Sick Leave Negotiation Process
The main reason for a sick leave conflict to occur is based on surface impressions and perceptions issues. Individuals have different perception, values and believes and do not know how to communicate with one another and respect each other due to ones own misunderstanding and own cultural believes.
I will use the example of a person that would like a sickleave payment instead of deduction of two days holiday for the missed working days, to create some case guidance notes.
Let’s add a bit more conflict too it as well… (this example is in many countries legal!)
As an employee and HR have a different understanding of the dispute, effective negotiation is likely to be difficult to achieve, creating so-called framing problems.
This disagreement actually holds no ‘good or bad guys’, by signing off a holiday request instead dispense a sickleave payment. The employee feels that he/she is being treated unfairly, as in most countries the employee has the right to take both holiday and receive paid sick leave, as is stated in the employment contract. He/She does not understand the reasons for not giving it and actually throws his/her employment contract on HR desk to point out the sections applicable – taking quite an aggressive stance. Unfortunately, the employee does not realise that contracts are not as important as building good relationships and conflict is seldom defined by a legal contract alone.
It is about equality and fairness, it about employee rights, should an employee make a formal complaint for the better good of the group, protecting against unjust being done?
What would you do?
Is it is about self-face preservation and using the confrontational strategies trying to display a strong win-lose attitude?

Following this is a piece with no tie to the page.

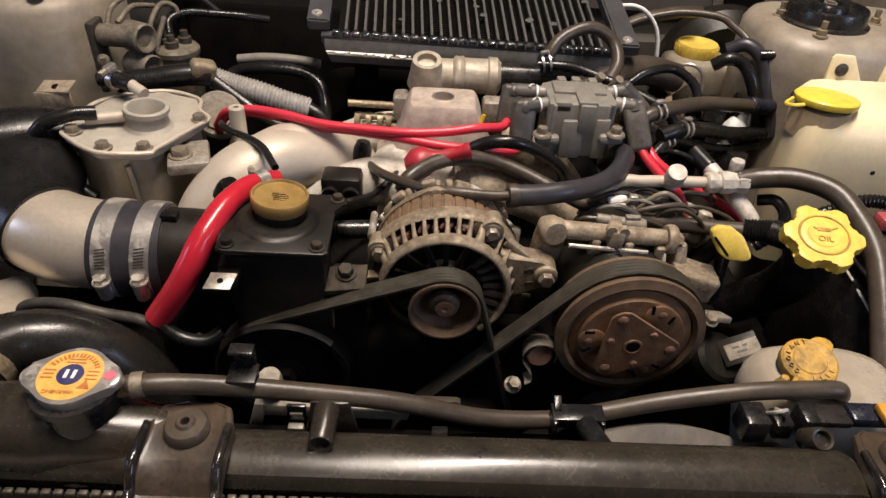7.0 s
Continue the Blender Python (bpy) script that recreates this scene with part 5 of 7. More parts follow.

I believe that employees realise that the rules for interaction are not clear and that there is usually a mismatch of expectations on what is expected from the employee by the HR team.
People Management teams take the stance that an employee should take two days paid holidays for the days she was sick. Moreover, HR most likely holds the perception that the employee focuses too much on the disagreement issue, not enough on areas of their commonality or agreement. The employee may argue the position constantly and sees things universally, which is may be too direct and competitive. Non-verbal communication seems a trait that HR is using in many of such occurances.
Although the tangible factors are important, those that are intangible are ones that one cannot seen or touched. This is the main reason why the employee’s sick leave request may have gotten turned down, it is about understanding’s HR perception of the situation, working in harmony is the crucial ingredient for working productively, and in certain countries it is all about being personal or totally opposite.
The breakdown between employee and the employer may have a high price, especially if other employees have similar reactions; it may impact future productivity and it can permanently undermine working relationships. This is where good cross-cultural training for both parties is valuable. A lot of hurdles can be discussed in the onboarding training sessions given by HR and thus this could have all been prevented. Perhaps the employee should have really immersed him/herself in the working culture and organisation.
I believe an employee will need to take time to cool down. He/She needs to put the conflict issue away and define a plan of action; from a distributive to integrative strategy, separate individual’s thinking from the conflict, find common interests in the overall conflict and start negotiating. It is all about perception issues as these define the actual problem and even its solution, the employee needs to bridge the gap. Their plan of action should include the following:
The employee should schedule a meeting with a people professional
The employee needs to discuss his/her point of view, but also acknowledge the other side. He/she will need to apologise and make a diligent attempt to resolve this situation. The employee may need to build up a relationship with the organisation that likely he/she never had. To assist in this process the employee can make small concessions, as a signal of good faith. An employee will also need to depersonalise the conflict and both employee and HR, should focus looking for common ‘goals’ since the sick leave conflict tends to magnify differences and minimise any similarities between them. If both parties take the above approach the negotiation will be successful.
I believe the actual answer to employee’s solution to the conflict lies in what B.H. Liddell Hart, historian stated;
Have unlimited patience. Never corner an opponent and always assist the other person to save his face Put yourself in his shoes-so as to see things through his eyes. Avoid self-righteousness like the devil-nothing is so self-blinding.
What as a HR professional would you do with this case/employee?
Would you pay out sick leave? or take the holiday?
Would you do something tangible/intangible ‘under the table’, work something out with the employee? – or would you follow process?